Uma ressalva sobre este fio: ele já vem tratado para não encolher nas lavagens; isso normalmente indica que o fio não se presta a trabalhos feltrados. Mas eu ainda não falei sobre feltragem - breve vou explicar melhor!

Até a próxima!

6 comentários:

Claudia Lamarão Nascimento disse...

Ah, que beleza de post! Claro e didático. Parabéns!
Um pedido: dê mais dicas de como / onde comprar... Ainda sinto insegurança em me lançar nos sites "lá de fora"... Beijos

Jane Rotta disse...

Obrigada! Ok, vou pensar uma postagem sobre comprinhas... mas cuidado: eu costumo dizer que o eBay é o portal do diabo - tem de tudo lá! rssss

Suzi Musse disse...

que delícia ler isto tudo.
Aprendemos muito.
E os fios da Caixa d'água são divinos mesmo. As cores que eles conseguem, são surpreendentes
E olha que tenho muitos fios da Madelina também.
Eles estão de parabéns.

Sandra Louzada disse...

Nossa! Falando mesmo sobre dose diária de prazer. Uma coisa linda saber tanto assim de fios e técnicas e ainda compartilhar! Delícia de post! Parabéns. Quando for comprar algo mais elaborado vou ler com bastante calma o seu post. Obrigada Bjs. Sandrinha-Brasília (http://florarte-chicory.blogspot.com.br/)

Unknown disse...

Seu texto está muito bom e nos estimula a fiar! Conheci "com as mãos" os fios da Caixa D'água no Congresso Brasileiro de tricô em abril_Curitiba e eles são lindos e gostosos de tricotar, irresistíveis!
É muito bom conhecermos fios brasileiros de qualidade como os deles e os da Fiolã.Um abraço,Bel Colmenero ( Santos-SP)

Jane Rotta disse...

Obrigada, Sandra, Suzi e Bel! Fico contente que gostem de ler o que escrevo e achem que as informações ajudam!

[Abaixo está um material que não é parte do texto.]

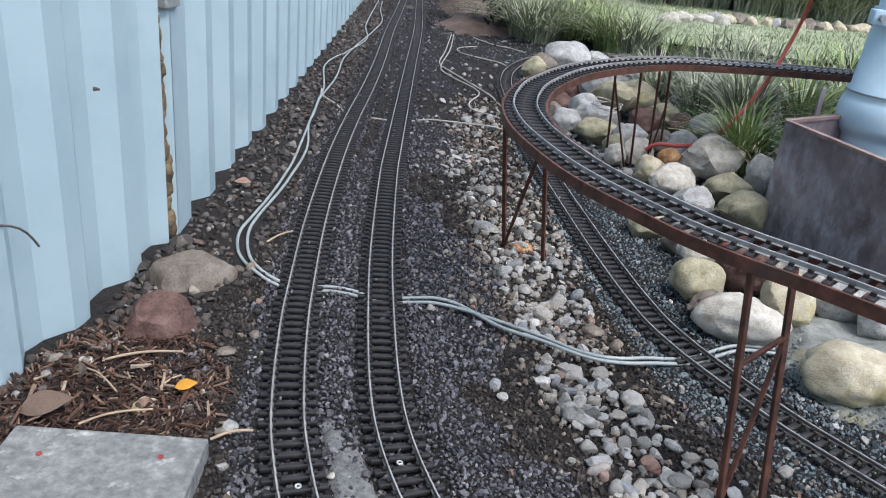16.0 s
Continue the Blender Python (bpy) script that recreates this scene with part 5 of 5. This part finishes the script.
# ---- grass, shrubs, lawn, far stones ----
def blades(n, spread, height, width, lean, seed):
    rng = np.random.default_rng(seed)
    V, F = [], []
    for _ in range(n):
        a, r = rng.uniform(0, 2 * math.pi), spread * math.sqrt(rng.random())
        x, y = r * math.cos(a), r * math.sin(a)
        out = a + rng.normal(0, 0.6)
        h, l, w = height * rng.uniform(0.55, 1.1), lean * rng.uniform(0.3, 1.2) * height, width * rng.uniform(0.6, 1.2)
        side = (-math.sin(out), math.cos(out))
        base = len(V)
        for k in range(6):
            u = k / 5
            px, py, pz = x + math.cos(out) * l * u ** 2, y + math.sin(out) * l * u ** 2, h * (u - 0.42 * (l / height) * u ** 3)
            ww = w * (1 - u ** 2) + 0.0003
            V += [(px - side[0] * ww, py - side[1] * ww, pz), (px + side[0] * ww, py + side[1] * ww, pz)]
        for k in range(5):
            b = base + 2 * k
            F.append((b, b + 1, b + 3, b + 2))
    return V, F


def grass_tuft(x, y, z, n, height, seed, m, label, width=0.0035, spread=0.05, lean=0.8):
    V, F = blades(n, spread, height, width, lean, seed)
    ob = new("grass_tuft", raw_mesh("grass_tuft", V, F, M[m], True))
    ob.location = (x, y, z)
    return tagged(ob, label, "grass", "grass tufts")


TUFTS = [(-0.08, 2.62, 0.06, 260, 0.26, "blade"), (0.0, 3.0, 0.06, 320, 0.34, "blade_dull"), (0.22, 3.1, 0.06, 260, 0.34, "blade"), (-0.12, 3.25, 0.05, 260, 0.3, "blade_dull"), (0.45, 3.3, 0.06, 260, 0.34, "blade_dull"), (0.35, 2.75, 0.05, 220, 0.3, "blade"),
         (-0.25, 3.4, 0.05, 240, 0.28, "blade_dull"), (0.1, 3.6, 0.05, 240, 0.3, "blade_dull"), (0.65, 3.0, 0.05, 240, 0.34, "blade_dull")]
for k, (x, y, z, n, h, m) in enumerate(TUFTS):
    grass_tuft(x, y, z, n, h, 100 + k, m, "arching green grass tuft beside the boulders" if m == "blade" else "arching dull green grass tuft behind the boulders")
grass_tuft(-0.07, 2.5, 0.09, 16, 0.2, 130, "dry_blade", "few dry yellow grass blades hanging over stones", 0.0022, 0.03, 1.5)
RG = random.Random(3)
for k in range(26):
    x, y = -0.85 + 0.9 * k / 26 + RG.uniform(-0.06, 0.06), 5.2 + RG.uniform(-0.25, 0.9)
    if k > 18:
        x, y = 0.12 + 0.2 * (k - 19) + RG.uniform(-0.06, 0.06), 5.35 + RG.uniform(-0.1, 0.15)
    grass_tuft(x, y, 0.0, 230 if k < 19 else 60, RG.uniform(0.25, 0.42) if k < 19 else RG.uniform(0.18, 0.3), 200 + k, RG.choice(["blade_dull", "blade_dull", "blade"]), "tall grey-green grass tuft at the garden border", 0.0034, 0.12, 1.1)
for k in range(22):
    x, y = -0.4 + 3.4 * k / 22 + RG.uniform(-0.1, 0.1), 8.5 + 0.15 * k / 22 + RG.uniform(-0.2, 0.5)
    grass_tuft(x, y, 0.0, 200, RG.uniform(0.5, 0.8), 300 + k, "blade_dull", "tall grey-green grass tuft behind the lawn", 0.008, 0.16, 0.8)


def lawn():
    n = 9000
    rng = np.random.default_rng(11)
    x, y = rng.uniform(0.0, 4.5, n), rng.uniform(5.6, 8.4, n)
    V, F = [], []
    for a, b in zip(x, y):
        h, t = rng.uniform(0.015, 0.04), rng.uniform(0, 6.3)
        k = len(V)
        V += [(a - 0.006 * math.cos(t), b - 0.006 * math.sin(t), 0.012), (a + 0.006 * math.cos(t), b + 0.006 * math.sin(t), 0.012), (a + rng.normal(0, 0.012), b + rng.normal(0, 0.012), 0.012 + h)]
        F.append((k, k + 1, k + 2))
    tagged(new("lawn_blades", raw_mesh("lawn_blades", V, F, M["grass"])), "short pale green lawn grass", "grass", kind="stuff")
    xs, ys = np.linspace(-0.05, 6, 60), np.linspace(5.6, 8.5, 40)
    X, Y = np.meshgrid(xs, ys)
    i = (np.arange(39)[:, None] * 60 + np.arange(59)[None]).ravel()
    tagged(new("lawn", raw_mesh("lawn", np.stack([X.ravel(), Y.ravel(), 0.012 + 0.01 * vnoise(X.ravel(), Y.ravel(), 3)], 1), np.stack([i, i + 1, i + 61, i + 60], 1), M["grass"], True)), "pale green lawn beyond the railway", "lawn", kind="structure")


lawn()
for k in range(24):
    u = k / 23
    boulder(0.25 + 2.3 * u + RG.uniform(-0.05, 0.05), 6.9 + 1.25 * u + RG.uniform(-0.12, 0.12), 0.03, RG.uniform(0.05, 0.12), RG.uniform(0.05, 0.08), RG.uniform(0.04, 0.08), RG.uniform(0, 90), M[RG.choice(["granite", "white_stone", "grey_stone", "tan_stone"])], "pale boulder edging the far lawn", 0.1, 60 + k)


def bush(name, x, y, h, w, n, seed, m, label, trunk=True):
    """A shrub: stems and very many small leaves in clumps."""
    t = thing(name, label, "shrub", "shrubs")
    rng = np.random.default_rng(seed)
    bm = bmesh.new()
    tips = []
    for k in range(9):
        a = rng.uniform(0, 6.3)
        tip = Vector((x + math.cos(a) * w * rng.uniform(0.2, 0.8), y + math.sin(a) * w * rng.uniform(0.2, 0.8), h * rng.uniform(0.45, 0.9)))
        cyl(bm, (x + rng.normal(0, 0.03), y + rng.normal(0, 0.03), -0.02), tip, 0.007 * h, 0.002 * h, 7)
        tips.append(tip)
    part("stem", bm, M["twig"], t)
    V, F = [], []
    for _ in range(n):
        c = tips[int(rng.integers(0, len(tips)))]
        p = np.array(c) + rng.normal(0, 1, 3) * np.array([w * 0.38, w * 0.38, h * 0.2])
        p[2] = max(p[2], 0.05)
        d1, d2 = rng.normal(size=3), rng.normal(size=3)
        d1 /= np.linalg.norm(d1)
        d2 = np.cross(d1, d2)
        d2 /= np.linalg.norm(d2)
        s = h * rng.uniform(0.02, 0.045)
        b = len(V)
        V += [p - d1 * s, p + d2 * s * 0.35, p + d1 * s, p - d2 * s * 0.35]
        F.append((b, b + 1, b + 2, b + 3))
    link("leaves", raw_mesh("leaves", V, F, M[m]), t, kind="stuff")
    return t


bush("shrub", -1.03, 5.5, 0.75, 0.11, 3600, 1, "leaf_dark", "dark narrow shrub at the end of the tracks")
for k in range(13):
    bush("shrub", -2.2 + 8.5 * k / 12, 10.6 + RG.uniform(-0.5, 0.5), RG.uniform(1.8, 2.6), RG.uniform(0.6, 0.9), 1500, 20 + k, RG.choice(["leaf_dark", "leaf_green"]), "dense dark green hedge shrub behind the garden")


def earth_bank():
    xs, ys = np.linspace(-1.75, -0.75, 40), np.linspace(5.0, 8.5, 40)
    X, Y = np.meshgrid(xs, ys)
    x, y = X.ravel(), Y.ravel()
    z = -0.06 + (0.05 + 0.5 * np.clip((y - 5.9) / 1.4, 0, 1)) * np.clip((y - 5.0) / 0.4, 0, 1) * np.clip((x + 1.37 + 0.145 * (y - 5.4)) / 0.12, 0, 1) * np.clip((-0.78 - x) / 0.15, 0, 1) + 0.06 * vnoise(x, y, 6) + 0.03 * vnoise(x, y, 17)
    i = (np.arange(39)[:, None] * 40 + np.arange(39)[None]).ravel()
    ob = new("earth_bank", raw_mesh("earth_bank", np.stack([x, y, z], 1), np.stack([i, i + 1, i + 41, i + 40], 1), M["earth"], True))
    return tagged(ob, "reddish brown bare earth bank at the far end", "earth bank", kind="structure")


earth_bank()


def washer(x, y, z):
    ring = [(x + 0.0034 * math.cos(a), y + 0.0034 * math.sin(a), z) for a in np.linspace(0, 2 * math.pi, 17)]
    return tagged(tube("washer", ring, 0.0013, M["lettering"], step=0.001), "small pale washer on a black sleeper", "washer", "washers")


washer(-0.973, 0.996, 0.0105)
washer(-0.852, 1.075, 0.0105)

for key, label, c in (("T1", "outer garden railway track on dark sleepers in black gravel", (-0.7, 0.8)), ("T2", "inner garden railway track carrying the train", (-0.6, 0.9)), ("T3", "garden railway track curving below the raised line", (-0.3, 1.4)), ("EL", "raised garden railway track with silver rails on a steel deck", (-0.5, 1.4))):
    track(lines[key], label, c, SHORT_SLEEPER if key == "EL" else SLEEPER)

Não é bom saber que aqui no Brasil já está surgindo a demanda por fios de melhor qualidade, e que alguns fabricantes estão se esmerando em fabricar algo superior e especial - e, também, sustentável?

A gente precisa se informar e só comprar o que realmente tiver valor, né? Assim a gente encoraja esses fabricantes!

Abçs pra vocês, obrigada pela "visita"!